Now I am a mix of many, many things – English, Irish, African, Dutch, Danish, Indonesian (probably) and German (possibly). Adding Czech to the mix adds a lovely new spice making Good King Wenceslas all the more personal. The mix that I am has given me an abiding interest in the politics of identity, yes I am a Stuart Hall fan and no, not that Stuart Hall. Unsurprising then that I have developed an equally abiding interest in the politics of place. It’s all about belonging for me  – what does it mean, why do we need it, how do we shape it and how is it shaped by others?

King's Cross - the area within a half mile of the station contains large pockets of communities that have identified as King's Cross since the 1830s, before that it was known as Battlebridge

King’s Cross – the area within a half mile of the station contains large pockets of communities that have identified as King’s Cross since the late 1830s, before that the area was known as Battlebridge

This seemingly theoretical interest has hard real implications in King’s Cross and has had for many years. If I’d had the gumption I’d have started a longitudinal study back in the late 80s looking at how large scale property developments impact the lives and identities of those that live here. Drat.

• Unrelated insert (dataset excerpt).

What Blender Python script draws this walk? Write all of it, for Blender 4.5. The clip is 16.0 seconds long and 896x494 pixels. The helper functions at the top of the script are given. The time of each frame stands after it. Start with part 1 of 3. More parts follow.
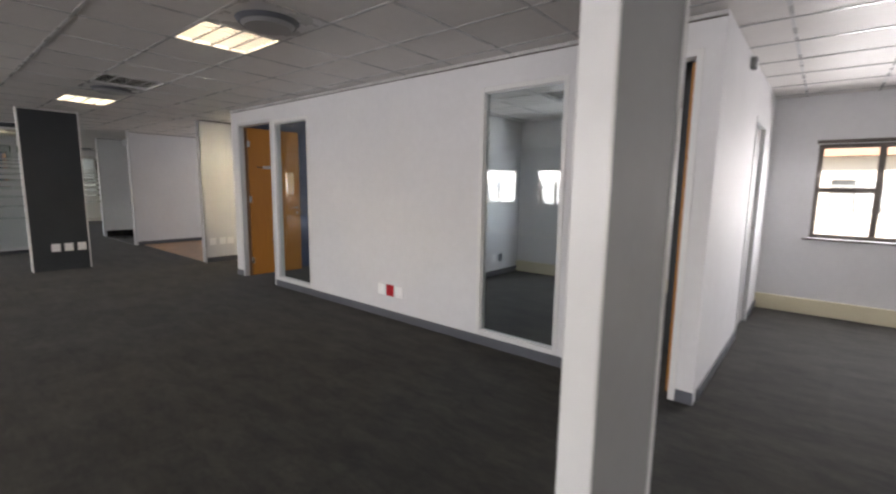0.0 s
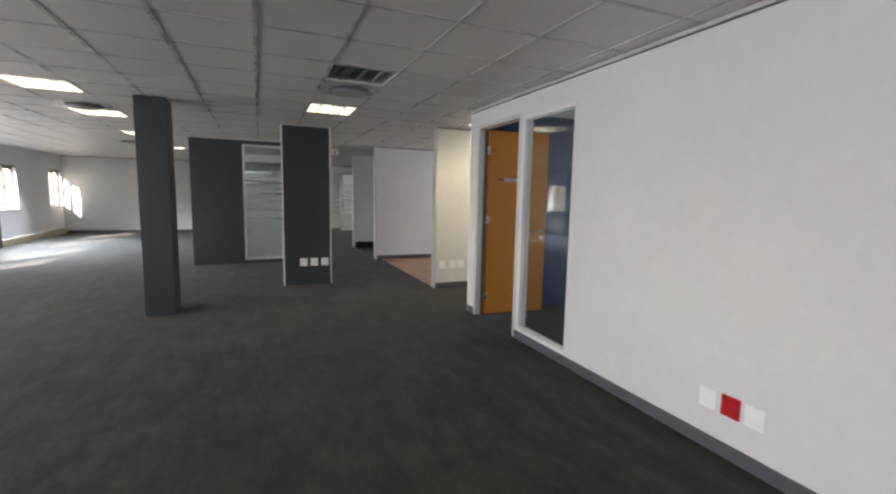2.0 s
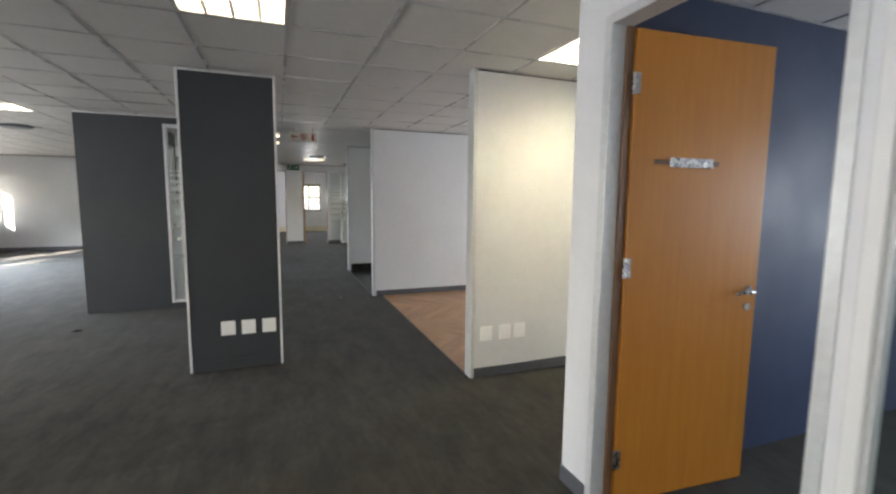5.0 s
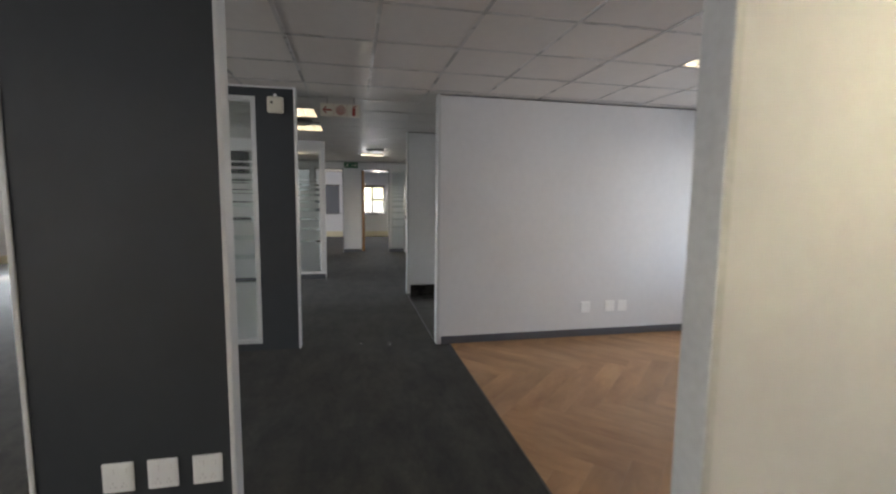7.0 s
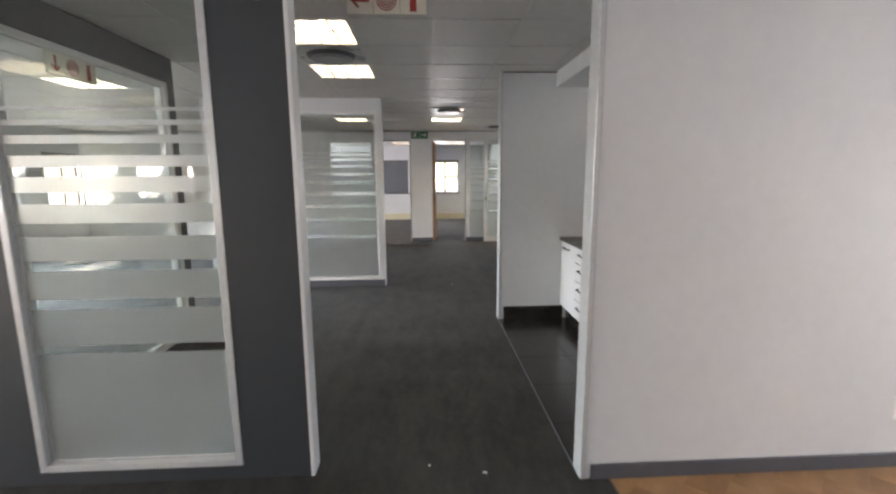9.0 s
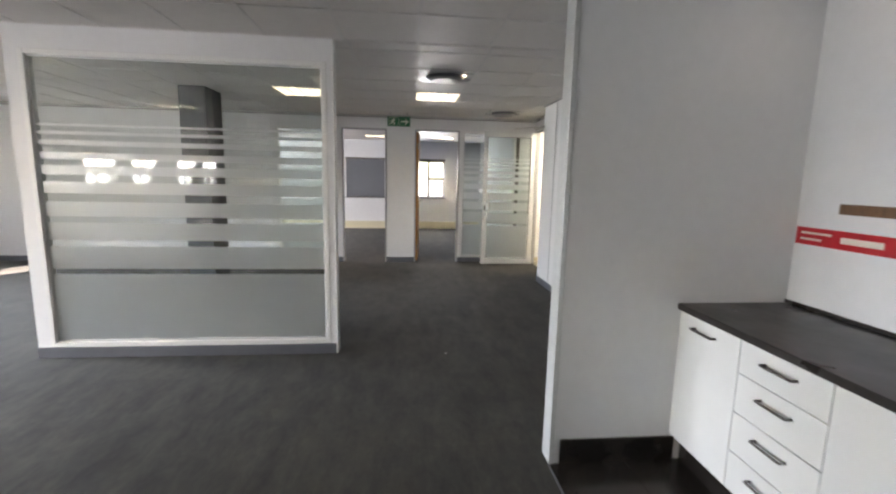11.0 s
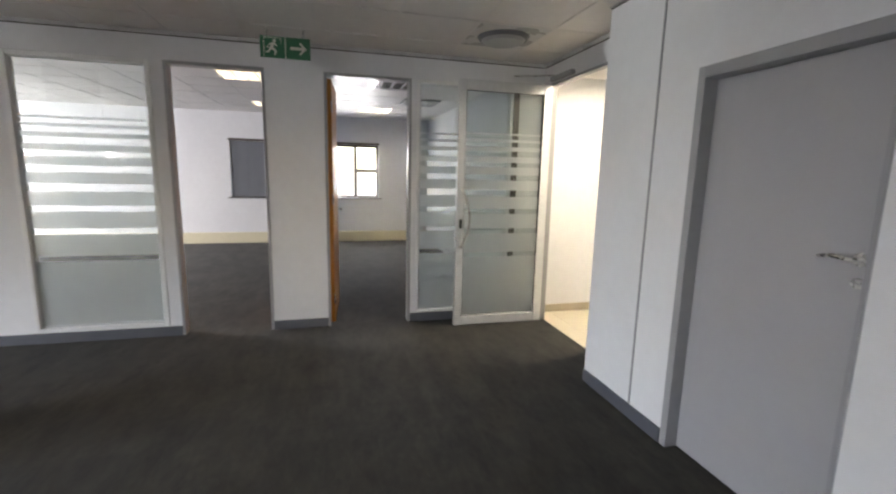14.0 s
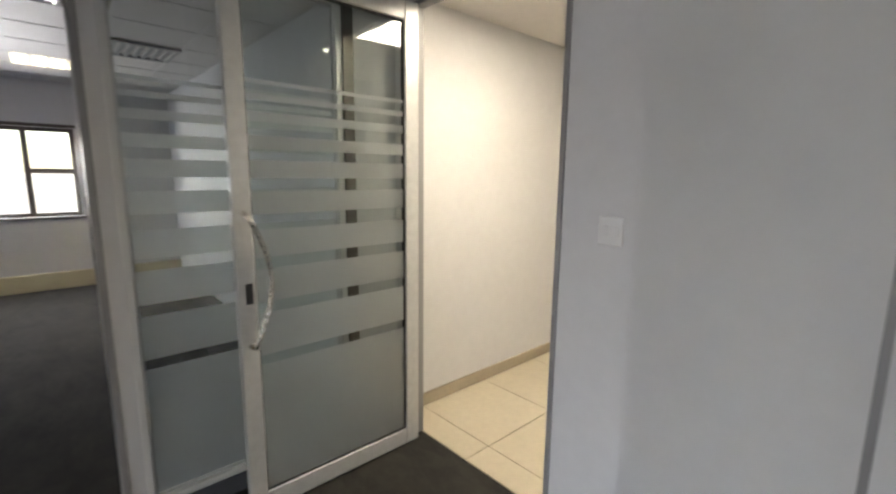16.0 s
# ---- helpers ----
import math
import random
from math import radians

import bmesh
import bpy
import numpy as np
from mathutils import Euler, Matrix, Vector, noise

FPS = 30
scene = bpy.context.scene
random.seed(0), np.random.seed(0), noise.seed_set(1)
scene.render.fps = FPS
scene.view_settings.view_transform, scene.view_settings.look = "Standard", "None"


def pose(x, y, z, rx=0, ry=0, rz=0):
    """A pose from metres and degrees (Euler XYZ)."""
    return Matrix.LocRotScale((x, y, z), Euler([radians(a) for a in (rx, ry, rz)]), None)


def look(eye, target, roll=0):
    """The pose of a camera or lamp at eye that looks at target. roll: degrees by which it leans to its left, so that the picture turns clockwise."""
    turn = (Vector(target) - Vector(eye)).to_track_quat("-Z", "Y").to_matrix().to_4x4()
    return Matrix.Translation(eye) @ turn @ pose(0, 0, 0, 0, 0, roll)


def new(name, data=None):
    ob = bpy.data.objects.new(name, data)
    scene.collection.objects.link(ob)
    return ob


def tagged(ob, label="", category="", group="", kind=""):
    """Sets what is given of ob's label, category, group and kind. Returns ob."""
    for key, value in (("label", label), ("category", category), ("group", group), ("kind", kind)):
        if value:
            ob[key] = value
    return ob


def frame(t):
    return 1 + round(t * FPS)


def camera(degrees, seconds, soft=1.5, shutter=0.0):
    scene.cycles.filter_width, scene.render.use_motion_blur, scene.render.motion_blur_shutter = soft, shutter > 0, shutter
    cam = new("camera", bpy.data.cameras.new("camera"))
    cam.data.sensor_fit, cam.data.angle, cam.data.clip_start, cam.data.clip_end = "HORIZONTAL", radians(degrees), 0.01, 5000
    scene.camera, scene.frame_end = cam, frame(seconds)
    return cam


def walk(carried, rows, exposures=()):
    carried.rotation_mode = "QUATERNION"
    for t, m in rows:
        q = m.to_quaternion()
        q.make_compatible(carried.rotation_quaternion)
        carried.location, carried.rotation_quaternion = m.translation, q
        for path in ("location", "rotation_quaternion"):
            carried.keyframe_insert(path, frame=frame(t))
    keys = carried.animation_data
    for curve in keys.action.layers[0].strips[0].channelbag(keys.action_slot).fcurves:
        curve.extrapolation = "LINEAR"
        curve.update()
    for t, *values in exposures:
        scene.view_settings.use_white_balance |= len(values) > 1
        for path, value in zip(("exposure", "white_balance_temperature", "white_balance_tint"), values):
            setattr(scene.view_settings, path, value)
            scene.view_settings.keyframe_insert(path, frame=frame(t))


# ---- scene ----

Local activists who have fought hard for notable changes to local developments have felt shut out. Despite Camden Council setting up a community development forum to focus engagement before and during King’s Cross Central’s coming into being (they then pulled the plug on the forum’s funding), the overwhelming sense has been of the developers taking negative views of community input. This reached such a peak that a veritable chasm of conflict opened up.

We are now at a point where the very identity of where we live is being challenged. Unsurprisingly. I’ve often wondered how the management of Argent would feel if a development the size of a small town happened within 300 yards of their front doors. If they had been positively engaged with, their concerns properly given respect and real weight they may well have welcomed it. If they had been effectively shut out with a massive outline planning application stopping real discussion of detailed plans perhaps they would feel miffed. If that happened after long drawn out master planning exercises where promises looked like they were being made but were then reneged upon perhaps they’d feel peeved.

It all feels a bit underhand I suppose. Fancy naming your company ‘King’s Cross’, kitting out your private security in the King’s Cross logo, cherry picking the history boards you place along the development to exclude a proud history of community activism even making your Crimbo decs out of the letters K I N G S C R O S S? If it were you property development guys, if it were a leafy Surrey village, say Midsomer Parvey, this was happening to, wouldn’t those residents feel a tad put out, wouldn’t Sykes have a bark up?

It needed… No… it needs a gentle hand. Still. It STILL needs that. Even with the fabulous fountains and safer towpath. You see, back in the 80s everyone thought benefits from the wealth creating Docklands would trickle down to the neighbouring estates. Wrong, doh. Those neighbouring estates still number some of the most poverty stricken, disadvantaged places in the whole country. It’s arguable that the Docklands development made things worse, much worse in many cases.You see, a sense of place is much more than a theoretical thing. It has very practical effects.

Not actively engaging – and I mean REALLY engaging – shuts people out. In turn place design suffers. Those people that know in their bones how a new development could positively be introduced to existing communities are ostensibly ignored.

The fear is that King’s Cross the company is becoming King’s Cross the place. The name printed on the ordnance survey map will shift a little to the west, just like the entrance to the station has and with it will go all the benefits of ‘regeneration’.

For a previous article making some similar points see here.

 

About Sophie Talbot

Sophie runs a small business designing websites for small businesses and community groups. http://www.cookiewp.com She also manages King's Cross Community Projects http://www.kccp.org.uk
This entry was posted in Big developments, Kings Cross N1C, railwayslands, Local issues, New, Planning, Licensing and Regulation. Bookmark the permalink.

One Response to Authoring King’s Cross – not

  1. Ian M says:

    Very good and thoughtful piece. I don’t know if I have much to add, but so much of the problem appears to be the weakness of the councils, or their readiness to appease developers, and ignore residents. Many people, no doubt including developers, appear to think that no-one really lives here, and there is no community. That of course is very convenient for them and their grandiose plans. It is an incredible opportunity to make a bold, exciting development, in harness with local people and businesses but I fear that the corporate ethos, which is so dominant in every sphere, to most of our detriment, will once again rule the roost here. The council seems to be the only ones with any power to insist on sustainable and integrated development, but they seem reluctant to exercise it in any meaningful way, or listen to reasonable requests from people who live here. But well done to those who have put the time and effort in and have achieved some success.